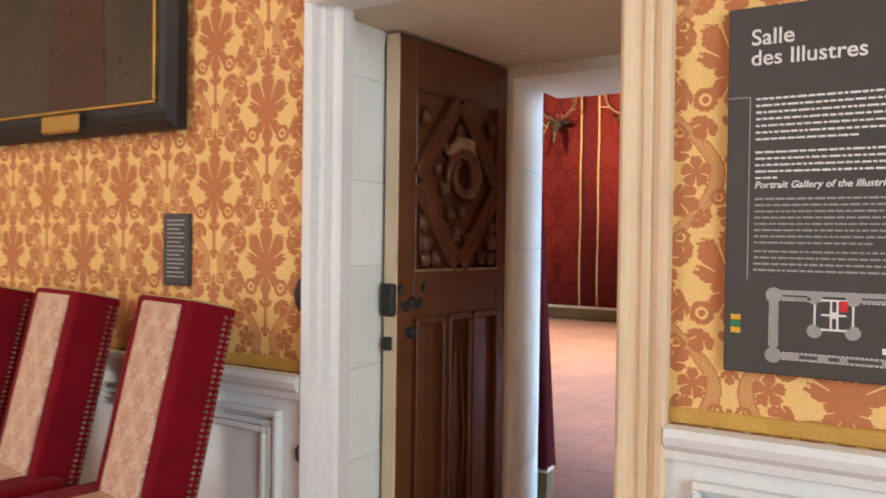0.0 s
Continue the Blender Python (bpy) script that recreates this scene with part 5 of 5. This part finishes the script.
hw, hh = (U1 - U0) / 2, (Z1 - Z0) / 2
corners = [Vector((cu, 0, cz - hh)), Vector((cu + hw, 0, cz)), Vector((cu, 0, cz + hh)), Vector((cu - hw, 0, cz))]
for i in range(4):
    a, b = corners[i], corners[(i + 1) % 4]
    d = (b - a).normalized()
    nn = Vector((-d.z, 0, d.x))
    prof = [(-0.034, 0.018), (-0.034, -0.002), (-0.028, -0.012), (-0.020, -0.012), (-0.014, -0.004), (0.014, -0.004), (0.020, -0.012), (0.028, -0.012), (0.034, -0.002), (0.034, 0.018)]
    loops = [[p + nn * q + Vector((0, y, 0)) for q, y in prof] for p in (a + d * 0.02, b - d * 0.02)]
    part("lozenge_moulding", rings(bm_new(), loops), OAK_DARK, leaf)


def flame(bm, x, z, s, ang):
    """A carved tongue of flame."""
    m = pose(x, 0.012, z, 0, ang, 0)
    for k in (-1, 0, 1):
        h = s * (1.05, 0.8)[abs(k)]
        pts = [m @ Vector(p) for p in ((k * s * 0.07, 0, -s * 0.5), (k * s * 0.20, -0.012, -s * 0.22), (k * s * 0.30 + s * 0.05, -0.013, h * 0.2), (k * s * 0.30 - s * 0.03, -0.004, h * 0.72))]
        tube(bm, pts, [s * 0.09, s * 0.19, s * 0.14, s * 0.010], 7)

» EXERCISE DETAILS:
Make an exact copy of the data above, pictures excluded.

» TASK OUTPUT:
0.0 s
Continue the Blender Python (bpy) script that recreates this scene with part 5 of 5. This part finishes the script.
hw, hh = (U1 - U0) / 2, (Z1 - Z0) / 2
corners = [Vector((cu, 0, cz - hh)), Vector((cu + hw, 0, cz)), Vector((cu, 0, cz + hh)), Vector((cu - hw, 0, cz))]
for i in range(4):
    a, b = corners[i], corners[(i + 1) % 4]
    d = (b - a).normalized()
    nn = Vector((-d.z, 0, d.x))
    prof = [(-0.034, 0.018), (-0.034, -0.002), (-0.028, -0.012), (-0.020, -0.012), (-0.014, -0.004), (0.014, -0.004), (0.020, -0.012), (0.028, -0.012), (0.034, -0.002), (0.034, 0.018)]
    loops = [[p + nn * q + Vector((0, y, 0)) for q, y in prof] for p in (a + d * 0.02, b - d * 0.02)]
    part("lozenge_moulding", rings(bm_new(), loops), OAK_DARK, leaf)


def flame(bm, x, z, s, ang):
    """A carved tongue of flame."""
    m = pose(x, 0.012, z, 0, ang, 0)
    for k in (-1, 0, 1):
        h = s * (1.05, 0.8)[abs(k)]
        pts = [m @ Vector(p) for p in ((k * s * 0.07, 0, -s * 0.5), (k * s * 0.20, -0.012, -s * 0.22), (k * s * 0.30 + s * 0.05, -0.013, h * 0.2), (k * s * 0.30 - s * 0.03, -0.004, h * 0.72))]
        tube(bm, pts, [s * 0.09, s * 0.19, s * 0.14, s * 0.010], 7)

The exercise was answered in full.